But with our son returned for a week’s visit after a year’s absence and sitting on the swing at the other end of the porch, a daytime downpour had to suffice.
As the monsoon-size drops ricocheted off the streets like automatic gunfire and spray blew in beneath the eaves, I looked Benjamin’s way and remembered a photo taken 30 years ago on a porch swing at the apartment we rented at Northern and Elm streets.
In the picture, he is a little boy in tan corduroy OshKosh overalls.
A tangle of hair rises from his head like a laughing tumbleweed, and above below his laughing eyes, cheeks bulge like mounds of mirth. Next to him, my mother-in-law leans in, protecting him from a fall and catching his contentment in her arms.
During Benjamin’s recent visit, his nephew and our grandson, younger than his Uncle Ben was in that old photo, seemed to stage a historic re-enactment.
He sat on that same swing with a thickening mass of fine brownish hair rising in the humidity like steam off blacktop after a cloudburst while my wife struck the pose her mother had 30 years earlier, both protective and captivated.
It was in the face of all this that I reconsidered what it means to be a dependent.
For tax purposes, it’s pretty straightforward. Just as our children were ours, our grandson is our daughter and son-in-law’s.

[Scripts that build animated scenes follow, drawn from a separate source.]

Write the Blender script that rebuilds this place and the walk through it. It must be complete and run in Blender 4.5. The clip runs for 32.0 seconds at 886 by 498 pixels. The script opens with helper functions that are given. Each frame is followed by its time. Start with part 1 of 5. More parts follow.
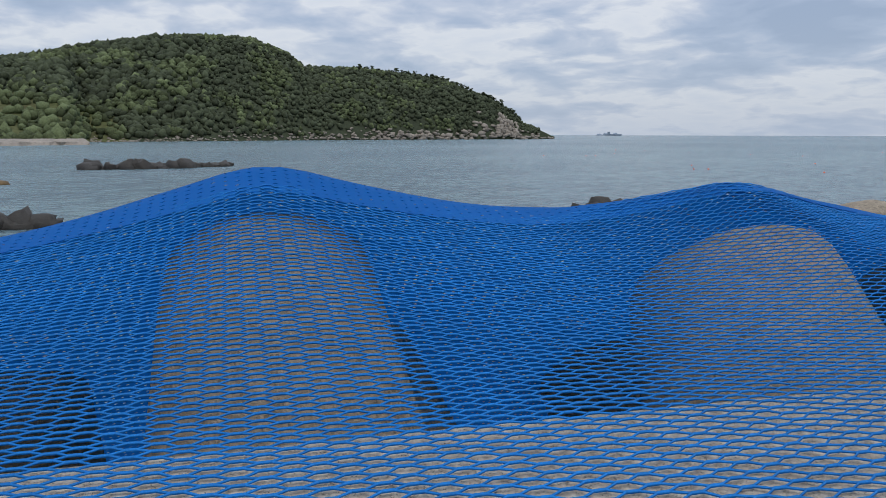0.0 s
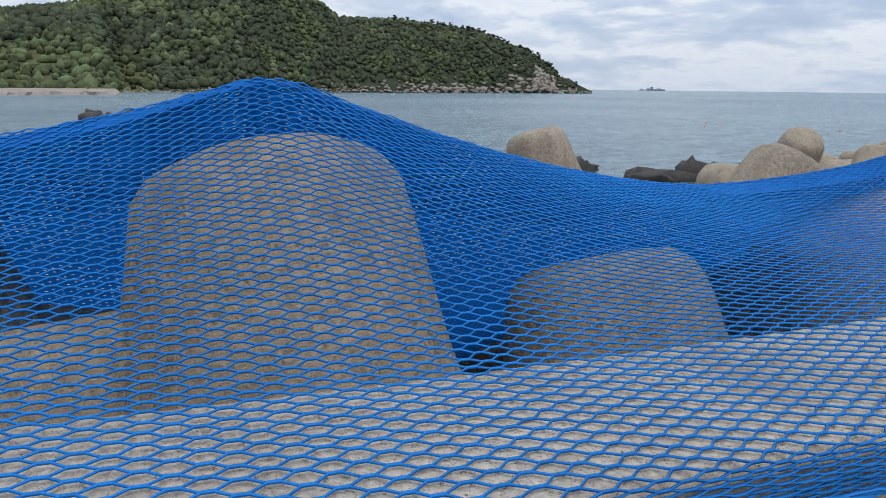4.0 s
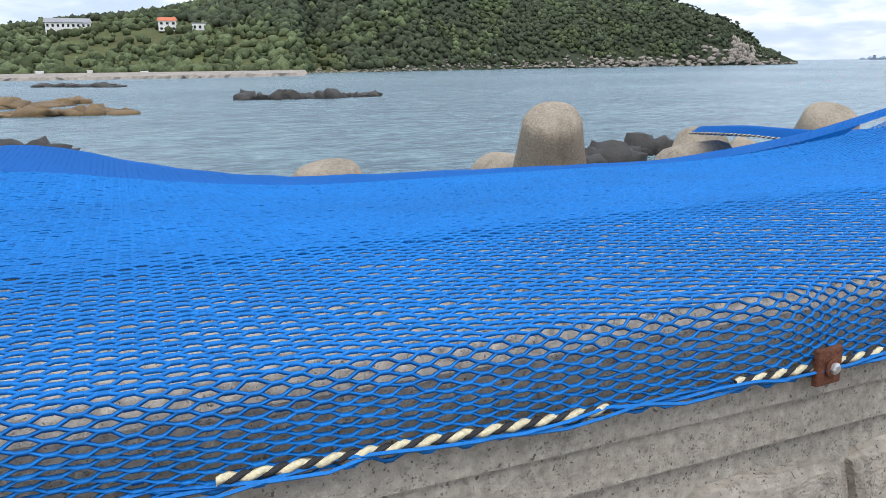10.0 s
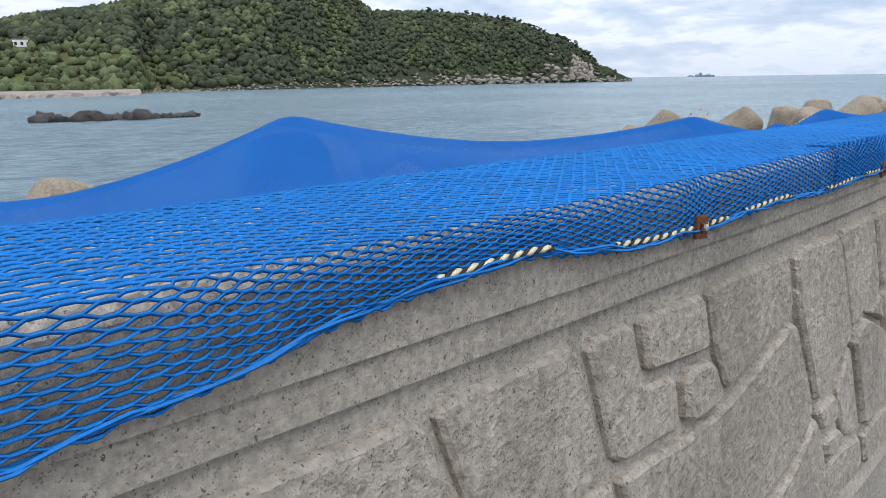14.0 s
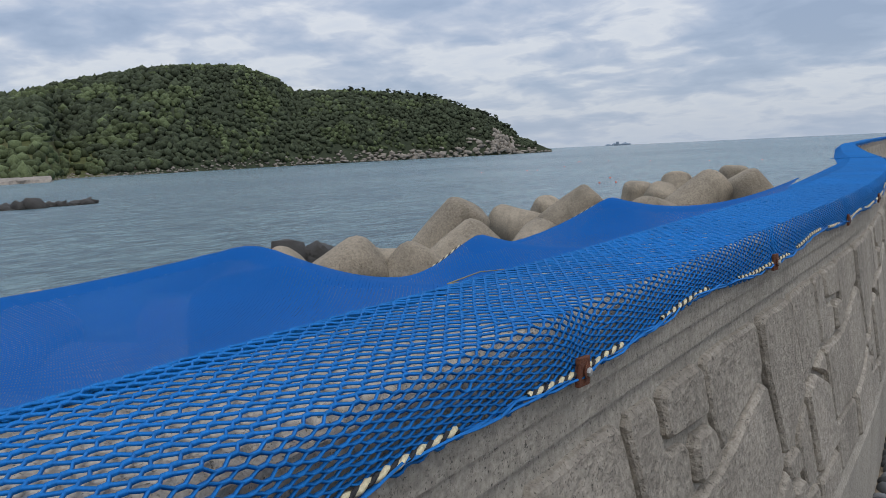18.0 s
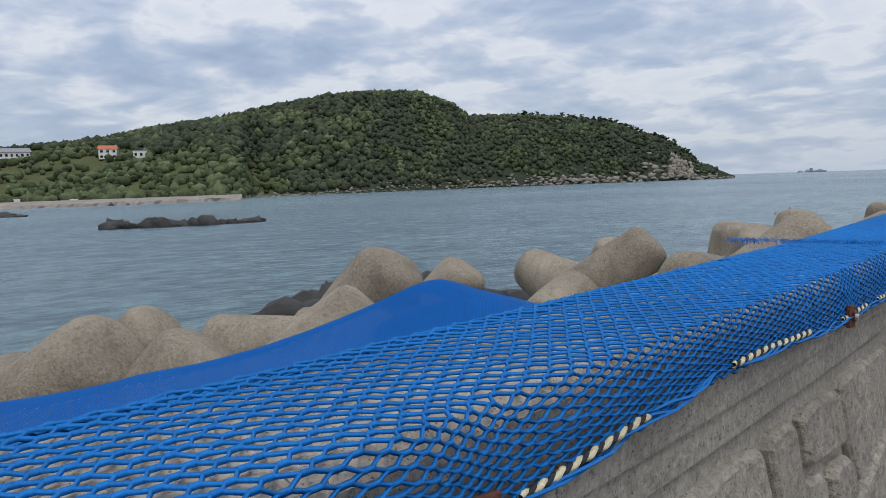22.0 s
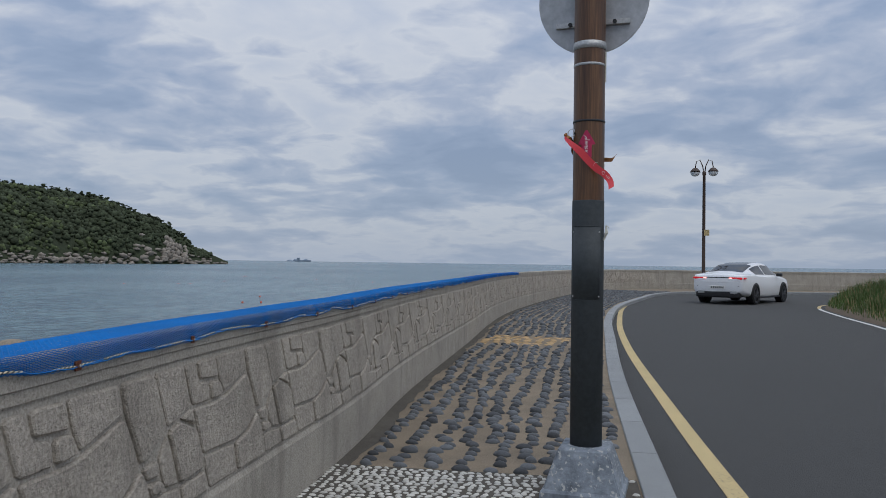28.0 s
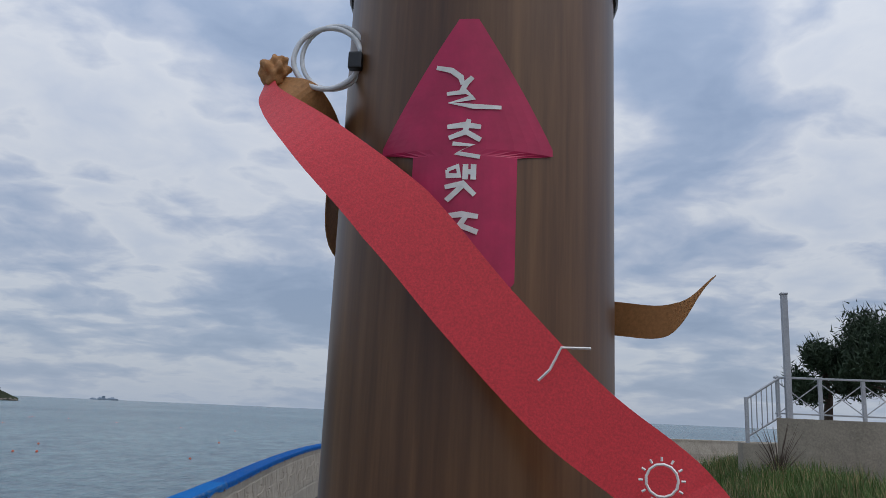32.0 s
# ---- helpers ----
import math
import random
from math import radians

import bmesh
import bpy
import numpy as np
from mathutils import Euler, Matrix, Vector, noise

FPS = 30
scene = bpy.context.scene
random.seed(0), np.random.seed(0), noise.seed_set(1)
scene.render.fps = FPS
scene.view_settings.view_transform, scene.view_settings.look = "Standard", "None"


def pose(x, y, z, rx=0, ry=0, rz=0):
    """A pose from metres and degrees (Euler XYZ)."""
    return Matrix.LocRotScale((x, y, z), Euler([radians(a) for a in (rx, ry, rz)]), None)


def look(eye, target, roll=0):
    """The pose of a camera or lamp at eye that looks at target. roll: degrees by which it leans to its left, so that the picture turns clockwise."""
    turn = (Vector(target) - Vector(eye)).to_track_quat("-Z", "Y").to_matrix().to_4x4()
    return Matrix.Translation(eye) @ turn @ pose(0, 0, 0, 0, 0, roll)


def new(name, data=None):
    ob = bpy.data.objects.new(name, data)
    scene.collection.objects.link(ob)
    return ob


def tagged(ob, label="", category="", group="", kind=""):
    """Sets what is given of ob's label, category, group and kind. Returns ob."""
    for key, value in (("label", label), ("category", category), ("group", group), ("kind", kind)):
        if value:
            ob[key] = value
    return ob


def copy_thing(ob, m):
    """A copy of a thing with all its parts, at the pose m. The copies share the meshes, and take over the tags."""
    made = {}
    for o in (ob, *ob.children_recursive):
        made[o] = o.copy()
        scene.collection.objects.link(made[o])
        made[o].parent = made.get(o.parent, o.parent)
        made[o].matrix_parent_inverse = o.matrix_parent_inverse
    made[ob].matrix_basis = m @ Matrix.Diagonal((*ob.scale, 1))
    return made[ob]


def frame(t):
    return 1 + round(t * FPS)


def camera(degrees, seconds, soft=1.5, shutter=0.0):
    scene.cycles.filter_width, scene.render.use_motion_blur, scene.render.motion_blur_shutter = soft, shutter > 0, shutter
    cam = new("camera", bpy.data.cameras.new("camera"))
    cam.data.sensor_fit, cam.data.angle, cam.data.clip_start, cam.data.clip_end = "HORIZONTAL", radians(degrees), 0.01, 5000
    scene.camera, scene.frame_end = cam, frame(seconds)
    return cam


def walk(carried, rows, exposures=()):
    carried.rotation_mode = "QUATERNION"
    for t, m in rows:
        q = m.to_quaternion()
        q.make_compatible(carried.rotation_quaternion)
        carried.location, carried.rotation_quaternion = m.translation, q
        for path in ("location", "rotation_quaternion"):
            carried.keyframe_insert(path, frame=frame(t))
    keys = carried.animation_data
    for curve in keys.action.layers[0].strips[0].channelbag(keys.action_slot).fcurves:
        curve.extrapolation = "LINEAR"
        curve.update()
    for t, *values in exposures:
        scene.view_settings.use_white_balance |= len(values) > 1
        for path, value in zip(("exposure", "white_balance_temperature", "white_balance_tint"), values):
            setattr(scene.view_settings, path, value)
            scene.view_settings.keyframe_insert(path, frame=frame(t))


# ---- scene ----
cam = camera(59.5, 32.0, soft=0.75)

# seconds, x, y, z, turn to the left of +y, tilt up, roll (degrees)
ROWS = [
    (0, -2.945, -37.031, 1.265, 41.31, -8.44, 0.12),
    (0.5, -2.559, -36.453, 1.265, 40.93, -8.97, 1.04),
    (1, -2.166, -35.875, 1.265, 39.70, -7.19, 1.76),
    (1.5, -1.771, -35.294, 1.265, 39.91, -7.92, 1.99),
    (2, -1.379, -34.713, 1.265, 39.86, -8.53, 1.37),
    (2.5, -0.990, -34.127, 1.265, 40.65, -9.83, 0.50),
    (3, -0.606, -33.533, 1.265, 42.57, -10.87, 0.13),
    (3.5, -0.230, -32.915, 1.265, 42.78, -11.68, 0.47),
    (5.5, 0.938, -30.305, 1.265, 51.12, -10.72, 1.20),
    (6, 1.176, -29.616, 1.265, 51.69, -10.66, 1.45),
    (6.5, 1.324, -28.943, 1.225, 48.82, -10.88, 1.17),
    (7, 1.420, -28.293, 1.165, 46.65, -11.95, 0.57),
    (7.5, 1.591, -27.691, 1.125, 48.68, -13.76, 0.68),
    (8, 1.676, -27.302, 1.094, 54.71, -13.65, -0.72),
    (8.5, 1.800, -26.679, 1.067, 59.96, -14.25, -1.63),
    (9, 1.976, -26.012, 1.057, 62.17, -14.59, -1.65),
    (9.5, 2.135, -25.287, 1.085, 61.03, -14.08, -0.97),
    (10, 2.288, -24.659, 1.125, 58.13, -13.47, -0.70),
    (10.5, 2.351, -23.954, 1.140, 55.91, -12.87, -0.63),
    (11, 2.384, -23.212, 1.130, 54.60, -12.35, -0.56),
    (11.5, 2.450, -22.459, 1.115, 51.28, -12.91, 0.02),
    (12, 2.508, -21.711, 1.098, 47.51, -15.49, 1.42),
    (12.5, 2.587, -20.991, 1.103, 49.60, -15.63, 1.26),
    (13, 2.646, -20.314, 1.097, 52.93, -14.35, 0.43),
    (13.5, 2.709, -19.660, 1.091, 50.88, -13.53, -0.04),
    (15.5, 2.557, -17.323, 1.019, 42.21, -10.21, -2.59),
    (16, 2.517, -17.004, 1.001, 43.25, -9.40, -2.93),
    (16.5, 2.478, -16.540, 1.004, 42.11, -8.34, -3.26),
    (17, 2.352, -15.989, 1.031, 41.10, -6.92, -3.93),
    (17.5, 2.263, -15.584, 1.059, 40.19, -6.31, -4.22),
    (18, 2.249, -15.138, 1.118, 42.60, -7.10, -2.68),
    (18.5, 2.168, -14.714, 1.120, 46.97, -7.35, -1.72),
    (19, 2.083, -14.210, 1.132, 49.02, -7.06, -1.86),
    (19.5, 2.013, -13.650, 1.118, 47.64, -6.18, -1.54),
    (20, 1.944, -13.092, 1.104, 47.66, -6.45, -1.01),
    (20.5, 1.855, -12.608, 1.086, 49.90, -5.88, -0.70),
    (21, 1.784, -12.113, 1.104, 52.98, -4.99, -0.91),
    (21.5, 1.726, -11.632, 1.107, 54.97, -4.42, -1.24),
    (22, 1.632, -11.165, 1.089, 55.17, -4.87, -1.88),
    (22.5, 1.545, -10.630, 1.082, 52.02, -5.63, -1.66),
    (23, 1.412, -10.075, 1.056, 44.82, -5.11, -0.13),
    (23.5, 1.326, -9.381, 1.081, 35.36, -4.44, 2.01),
    (24, 1.225, -9.023, 1.090, 31.36, -4.85, 1.50),
    (24.5, 1.122, -8.329, 1.055, 26.90, -3.93, 0.81),
    (25, 1.097, -7.893, 1.120, 22.88, -1.56, 0.18),
    (25.5, 0.995, -7.471, 1.157, 20.92, -0.21, 0.45),
    (27.5, 0.677, -4.635, 1.200, 18.93, 0.03, 2.20),
    (28, 0.628, -4.143, 1.204, 19.20, 0.98, 0.77),
    (28.5, 0.572, -3.639, 1.249, 19.14, 1.03, 0.32),
    (29, 0.498, -3.126, 1.292, 19.04, 1.52, 1.03),
    (29.5, 0.435, -2.470, 1.356, 17.64, 1.58, 2.06),
    (30, 0.273, -1.850, 1.359, 15.54, 1.41, 2.30),
    (30.5, 0.158, -1.274, 1.420, 13.09, 2.68, 2.16),
    (31, 0.102, -0.794, 1.543, 10.05, 5.49, 2.06),
    (31.5, 0.027, -0.554, 1.647, 7.32, 8.74, 1.45),
    (32, 0.037, -0.455, 1.700, 7.00, 11.96, 2.51),
]


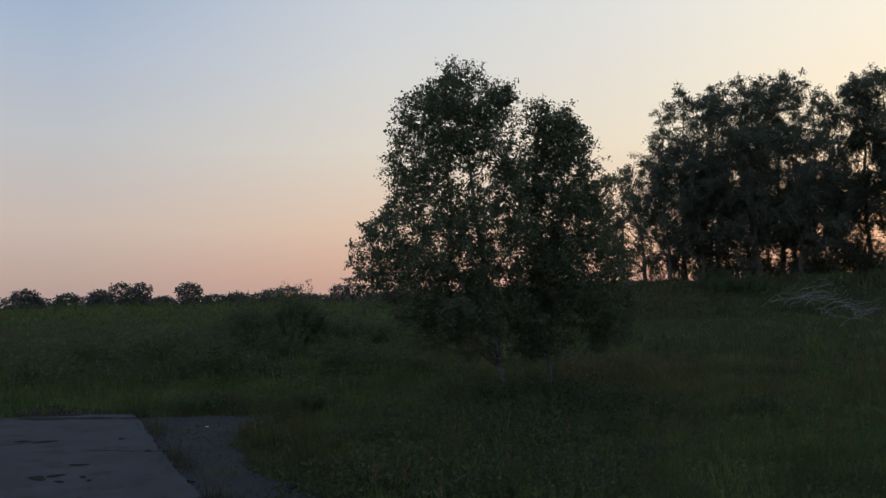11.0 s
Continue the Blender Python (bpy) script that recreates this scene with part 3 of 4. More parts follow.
def box_elder(at, seed, label):
    rng = np.random.default_rng(seed)
    ob = root("box_elder", at, label, "tree")
    q = np.linspace(0, 1, 10)
    stems = []
    for az, tilt, length in STEMS:
        d = np.array([math.sin(radians(az)) * math.sin(radians(tilt)), math.cos(radians(az)) * math.sin(radians(tilt)), math.cos(radians(tilt))])
        line = d * (length * q)[:, None]
        line[2:] += np.cumsum(rng.normal(0, 0.03, (8, 3)), 0)
        line[:, 2] -= 0.05
        stems.append(line)
        wood = Heap()
        tubes(wood, line[None], ((0.006 * length + 0.004) * (1 - 0.85 * q))[None], 7)
        part("stem", wood.mesh("stem", elder_bark, True), ob)
    anchors = np.concatenate([lerp_line(s, np.linspace(0.2, 1, 40)) for s in stems])
    tips = []
    for i, (az, r, z, ru, rz, n) in enumerate(SPRAYS + MASSES):
        n = max(1, round((0.6 if i < len(SPRAYS) else 1.15) * n))
        rl = np.random.default_rng(900 + i)
        c = np.array([r * math.sin(radians(az)), r * math.cos(radians(az)), z])
        d = rows_unit(rl.normal(size=(n, 3))) * rl.uniform(0, 1, (n, 1)) ** 0.45
        tips.append(c + d * np.array([ru, ru * 1.1, rz]) - np.asarray(at))
    tips = np.concatenate(tips)
    cost = np.linalg.norm(tips[:, None] - anchors[None], axis=-1) + 3.0 * np.maximum(0, anchors[None, :, 2] - tips[:, None, 2] + 0.25)
    cost[:, -80:] += 3.0 * (tips[:, 2:] > 2.2)          # the two low stems carry only low branches
    near = anchors[np.argmin(cost * rng.uniform(0.8, 1.25, cost.shape), 1)]
    span = np.linalg.norm(tips - near, axis=1)
    limb = bent(near, tips, 0.14 * span, 8)
    limb[:, 1:-1] += np.cumsum(rng.normal(0, 0.015, (len(tips), 6, 3)), 1)
    wood, crown, stalk = Heap(), Heap(), Heap()
    tubes(wood, limb, (0.004 + 0.005 * span)[:, None] * (1 - 0.75 * np.linspace(0, 1, 8)), 4)
    n = len(tips) * 5
    who = np.repeat(np.arange(len(tips)), 5)
    p0 = lerp_line(limb[who], rng.uniform(0.75, 1, n))
    way = rows_unit(rows_unit(limb[who, -1] - limb[who, -3]) * 0.7 + rng.normal(0, 0.6, (n, 3)) * np.array([1, 1, 0.6]))
    tl = rng.uniform(0.06, 0.2, n)
    tw = p0[:, None] + way[:, None] * (tl[:, None] * np.linspace(0, 1, 4))[..., None]
    tw[..., 2] -= 0.15 * tl[:, None] * np.linspace(0, 1, 4) ** 2
    tubes(wood, tw, np.full((n, 4), 0.0022), 3)
    # bare twigs in the thin upper crown
    bare = lerp_line(limb[:150], rng.uniform(0.3, 0.9, 150))
    bw = rows_unit(np.array([-0.5, 0.0, 0.55]) + rng.normal(0, 0.45, (150, 3)))
    q6 = np.linspace(0, 1, 6)
    bl = bare[:, None] + bw[:, None] * (rng.uniform(0.15, 0.5, 150)[:, None] * q6)[..., None]
    bl[:, 2:] += np.cumsum(rng.normal(0, 0.012, (150, 4, 3)), 1)
    tubes(wood, bl, np.full((150, 6), 0.0024) * (1.2 - 0.8 * q6), 3)
    c = n * 4
    wt = np.repeat(np.arange(n), 4)
    spot = lerp_line(tw[wt], rng.uniform(0.15, 1, c))
    face = rows_unit(way[wt] * 0.5 + rng.normal(0, 0.65, (c, 3)))
    compound_leaves(crown, stalk, spot, face, rng.uniform(0.06, 0.115, c), rng)
    part("branchwork", wood.mesh("branchwork", elder_bark, True), ob, kind="stuff")
    part("leaf_stalk", stalk.mesh("leaf_stalk", twig_mat), ob, kind="stuff")
    part("crown", crown.mesh("crown", maple_leaf), ob, kind="stuff")


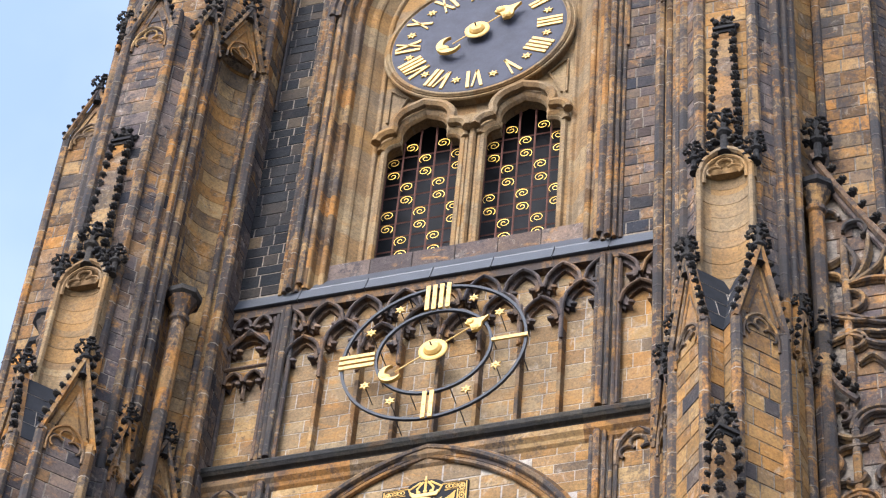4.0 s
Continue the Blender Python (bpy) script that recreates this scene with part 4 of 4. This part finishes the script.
part("top_rail", b, M_TRACERY, ARC).matrix_basis = ak

# lead-covered weathering under the great window
LEAD = empty("lead_sill", (0, 0, 41.5), "grey weathered lead sheet over the arcade", "sill", kind="structure")
lk = Matrix.Translation((0, 0, -41.5))
edges = [-4.5, -2.95, -1.6, -0.3, 0.9, 2.1, 3.2, 4.3]
for a, c in zip(edges, edges[1:]):
    b = bm_new()
    prof = [(-0.12, 41.65), (-0.15, 41.66), (0.0, 42.07), (0.0, 41.65)]
    face_mesh(b, [(a + 0.008, y, z) for y, z in prof] + [(c - 0.008, y, z) for y, z in prof], [(0, 1, 2, 3), (7, 6, 5, 4), (0, 4, 5, 1), (1, 5, 6, 2), (2, 6, 7, 3), (3, 7, 4, 0)])
    sweep(b, [(c, -0.15, 41.67), (c, 0.0, 42.11)], 0.014, 5, normal=(1, 0, 0))
    part("lead_sheet", b, M_LEAD, LEAD).matrix_basis = lk
b = bm_new()
prof = [(-0.004, 42.08), (0.29, 42.6), (0.29, 41.8), (-0.004, 41.8)]
face_mesh(b, [(-2.78, y, z) for y, z in prof] + [(2.78, y, z) for y, z in prof], [(0, 1, 2, 3), (7, 6, 5, 4), (0, 4, 5, 1), (1, 5, 6, 2), (2, 6, 7, 3), (3, 7, 4, 0)])
part("lead_sheet", b, M_LEAD, LEAD).matrix_basis = lk
for i in range(6):
    b = bm_new()
    x0 = -2.6 + 5.2 / 6 * i
    box(b, x0 + 0.008, x0 + 5.2 / 6 - 0.008, 0.3, 1.1, 42.2, 43.06)
    part("sill_stone", b, M_BLOCK_WORN_SHADE, WALL)


# ---- great window with its dial ----
WINDOW = empty("window_1", (0, 0.7, 43.0), "tall pointed stone window with two cusped dark lights", "window", kind="structure")
wk = Matrix.Translation((0, -0.7, -43.0))
LX, LW = 1.075, 0.86


def foil_head(cx, k=1.0):
    """The cusped head of a light, from its right springing to its left."""
    def arc(x, z, r, a0, a1, n=7):
        return [(cx + x + r * math.cos(radians(a0 + (a1 - a0) * q / n)), z + r * math.sin(radians(a0 + (a1 - a0) * q / n))) for q in range(n + 1)]
    right = arc(LW - 0.27, 46.95, 0.27 * k, 0, 100)
    top = arc(0, 47.42, 0.56 * k, -14, 90, 7)
    pts = right + top[:-1] + [(cx, 47.42 + 0.62 * k)]
    left = [(2 * cx - x, z) for x, z in pts[:-1][::-1]]
    return pts + left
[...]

But in late middle age, my own sense of security seems more and more dependent on them.
Years ago my wife and I lead our children into the future, shopping for school clothes and supplies, running them to the doctor and dentist, filling out forms and attending to necessities.
We now seem to be following along.
Sometimes it’s in little ways, as when my daughter emailed me instructions on making a smiley face.
I know how to make the idiot version, :).
But the emoticon version was beyond me.
I’d wanted to put one in an email to her so she’d know that, just as she was once excited to be going somewhere with her daddy years ago, he is looking forward to going to a tennis tournament with her now.
A few days earlier, Benjamin had taken the lead for us in another way, breaking a logjam on updating our computer.
We’d decided to do so and had made a selection on our own some months ago. But we never pulled the trigger.
It all seemed simpler to do after he sat on our couch, asked us three or four questions, ticked off what we needed and agreed to take me shopping.
He also saved his parents money on pain killers by transferring the data from our old computer, which now suddenly looks like the equipment the Sand People scavenged in the first Star Wars movie.
Back then, I carried around with me a sense that our children’s dependence on me was a burden. One or the other of us had to be around to watch them, and there was a kind of competition for free time.
Now we are are in a more friendly competition to hold our grandson and have trouble imagining what else we might want to do.
And the same baby squalling that once drove me to distraction now tends to put a smile on my face.
There also is a this strange sense of dependency on and vulnerability before fate.
Being this age means knowing the world can give you a punch every now and then. It means having seen your children absorb the same kind of punch.
By logical extension, it means knowing that similar punches await even the grandchild you hold in your arms.
And that makes you want them to know that, whatever storm comes their way, they still can depend on you.